Thursday, April 23, 2009

oops, I may have screwed up

Last night I sat down with pencil and paper and ruler and compass (none of which have ever been known to crash, or refuse to allow me to change a dimension, or do anything else which a poorly designed piece of software might do) and pipe...

...and figured out that there is something wrong in the dimensions of my own design somewhere. Or rather, I believe that my design, as embodied in the 3D model, is jest fine thenkyewverymuch, because I already did interference and clearance checks on it using SolidWorks' built-in tools. BUT, I seem to have lost the shop drawings I originally brought home, and I ordered the aluminum based on how I THOUGHT the thing was built and dimensioned... and I think I screwed up / misremembered, because 4" aluminum appears to be about 1/2" too small.

I know right? Me? Not remember something accurately? UNPOSSIBLE!!

*ahem*

So I'll try to look into that today, if work and life allow me the time. I also need to get in touch with $PSHRINK today, dammit.
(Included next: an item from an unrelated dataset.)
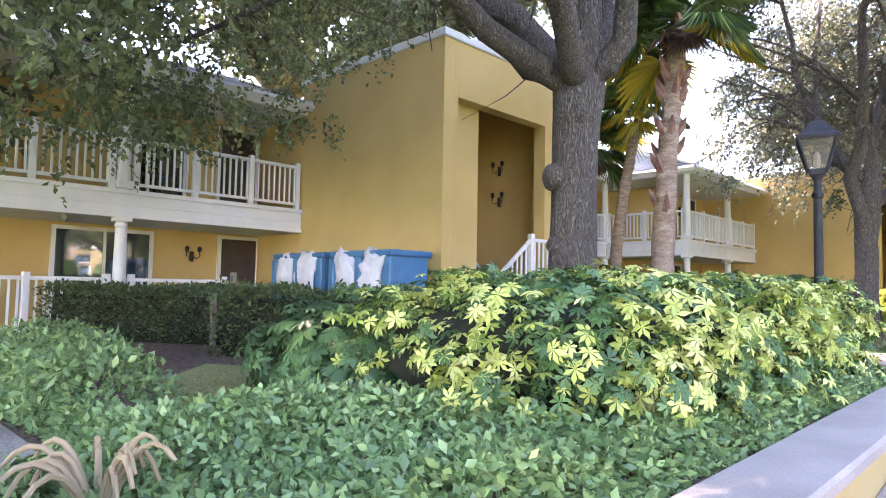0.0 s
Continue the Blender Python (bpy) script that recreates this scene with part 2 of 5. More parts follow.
GREYBOX = surface("grey_electric_box", [(0.3, (0.24, 0.25, 0.26)), (0.7, (0.33, 0.34, 0.35))], 5, 60, 0.5, 0.1)
METALROOF = surface("pale_metal_roof", [(0.3, (0.50, 0.53, 0.56)), (0.7, (0.64, 0.66, 0.68))], 0.7, 30, 0.45, 0.05, metal=0.3, fine_mix=0.1)
BLUECART = surface("blue_plastic", [(0.3, (0.03, 0.16, 0.33)), (0.7, (0.05, 0.23, 0.42))], 3, 60, 0.45, 0.1, fine_mix=0.1)
LINEN = surface("white_linen", [(0.3, (0.68, 0.68, 0.76)), (0.7, (0.80, 0.80, 0.86))], 6, 30, 0.95, 0.6, bump_dist=0.03)
CURTAIN = surface("blue_curtain", [(0.3, (0.22, 0.34, 0.46)), (0.7, (0.36, 0.50, 0.62))], 4, 40, 0.9, 0.2, stretch=(6, 6, 0.2))
PATIO = surface("pink_pavers", [(0.3, (0.368, 0.288, 0.248)), (0.7, (0.480, 0.392, 0.344))], 0.6, 40, 0.95, 0.4, piece=0.3)
ASPHALT = surface("asphalt", [(0.3, (0.045, 0.045, 0.047)), (0.7, (0.075, 0.073, 0.07))], 2, 60, 0.95, 0.3)


# ---- mesh helpers ----
def part(name, bm, material, parent=None, label="", smooth=False):
    me = bpy.data.meshes.new(name)
    bm.to_mesh(me)
    bm.free()
    return link_mesh(name, me, material, parent, label, smooth)


def link_mesh(name, me, material, parent=None, label="", smooth=False):
    me.materials.clear()
    for m in material if isinstance(material, (list, tuple)) else [material]:
        me.materials.append(m)
    if smooth:
        me.polygons.foreach_set("use_smooth", [True] * len(me.polygons))
    ob = new(name, me)
    ob.parent = parent
    if label:
        ob["label"] = label
    return ob


def thing(name, x, y, z, rz, label, category, group="", kind=""):
    e = new(name)
    e.empty_display_size = 0.2
    e.matrix_world = pose(x, y, z, 0, 0, rz)
    return tagged(e, label, category, group, kind)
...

Oh, but to return to the spark gap project for a moment, I think I can solve the issue only two ways:
1. scrap the parts I've already cut from the 1/2" aluminum plate I just bought and get some slightly larger
-or-
2. use smaller diameter clamping rods to hold the thing together, so as to ensure they will clear the outside of the trigger plane electrode AND not sit outside the radiused edges of the end caps. Blah.

#1 may or may not work. I've been making a lot of design decisions on this thing by waving my hands in the air and making educated guesses based on past experience. But I didn't like the idea of making any of the parts weaker. You see, when a sealed spark gap fires, switching a whole bunch of power, some of that power gets converted to heat in the spark itself inside the switch, which expands the gas quickly, creating a powerful shock. (the same mechanism is the reason lightning causes thunder)
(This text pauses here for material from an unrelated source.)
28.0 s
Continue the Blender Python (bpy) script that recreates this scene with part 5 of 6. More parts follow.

So the other thing I did last night was calculate how much force the clamping rods could withstand if I made them 3/8" diameter instead of 1/2". I am using acetal (Delrin) rods. The short version is that six rods of 3/8" acetal could withstand an instantaneous force of 5,964 pounds total, ignoring whether and how much the threaded holes in the ends and the fasteners threaded into them can withstand. I need to look up some information on machine screws pulling out of various materials and how one handles that.

Then I decided to look at how much PSI overpressure would have to exist on the exposed (inside the o-ring seals) end caps to cause that total force on the rods. The area of that circle is 1.767 in2, so the pressure required to create the above force is 3,375 PSI, which is pretty damned high. Not bad! And no, we don't have any idea what the peak pressure inside the switch will be for a given shot, because it will depend on a whole bunch of hard-to-calculate factors, including whether the switch is operating in multi-spark, single-spark, or pseudospark mode. (you probably don't want to know)

Now, there is another component which sees that pressure spike, and that is the cylindrical housing. We need to do the hoop stress calculation to see how much strain the walls of the housing can withstand, based on an internal pressure of 3,375 PSI. The housing material I have lying around is some variety of polyurethane, and I don't know which variety, or how hard it is. The harder it is, the stronger (not always true for many materials, but true for PU, I looked it up). I thought PU would be a good material for this, because it is more flexible and less brittle than other materials, and ought to withstand shock very well (literally, by stretching a little bit and recovering). So I did the hoop stress calculation for a 1/2" wall thickness tube of the lowest grade PU (4,500 PSI) given my dimensions. And it seems it can withstand 1,791 PSI.

Er, oops. So the limiting factor isn't the damned rods anyhow, it's the housing. Mind you, I wouldn't have used the 3,375 PSI internal pressure number anyway. You don't design something without a safety factor. For general engineering where humans aren't TOO likely to get hurt of the design fails, you use at least a 2X safety factor, which would reduce our maximum operating pressure to 1,687. For human-rated devices (airplanes, cars, bicycles, crutches, or things which will be used near people and which might explode, sending a few hundred pieces of shrapnel into the flesh of nearby persons, cough-cough) you use a 4X safety factor, which suggests 843 PSI, based on the rod's strength. That also gives us a 2X safety factor on the housing. Hmm. Maybe. Sure would be nice to know what kind of actual pressure pulses I can expect. Testing this thing is going to be interesting. I wish I had some kind of very fast (ie; capacitive or piezoelectric) pressure sensor I could connect to the switch through one of the gas fill ports. Then I could connect such a sensor to my storage scope during test firings and see what kind of pressure pulse is generated by what kinds of energies in which operating regimes. I know that the heat released must go as I2*R, and R will go up with the amount of gas in the switch that the arc has to pass through, so it seems likely that pseudospark operation - which is done at very low pressures - ought to generate the least amount of pressure. And it's where I want to be anyhow for other reasons like not eroding the fuck out of my electrodes.

I would explain more of what is going on with all this in terms of design features and why it has to be the way it has to be, but I very much doubt any of my readers care. Mostly I am just "thinking out loud" here, for my own benefit.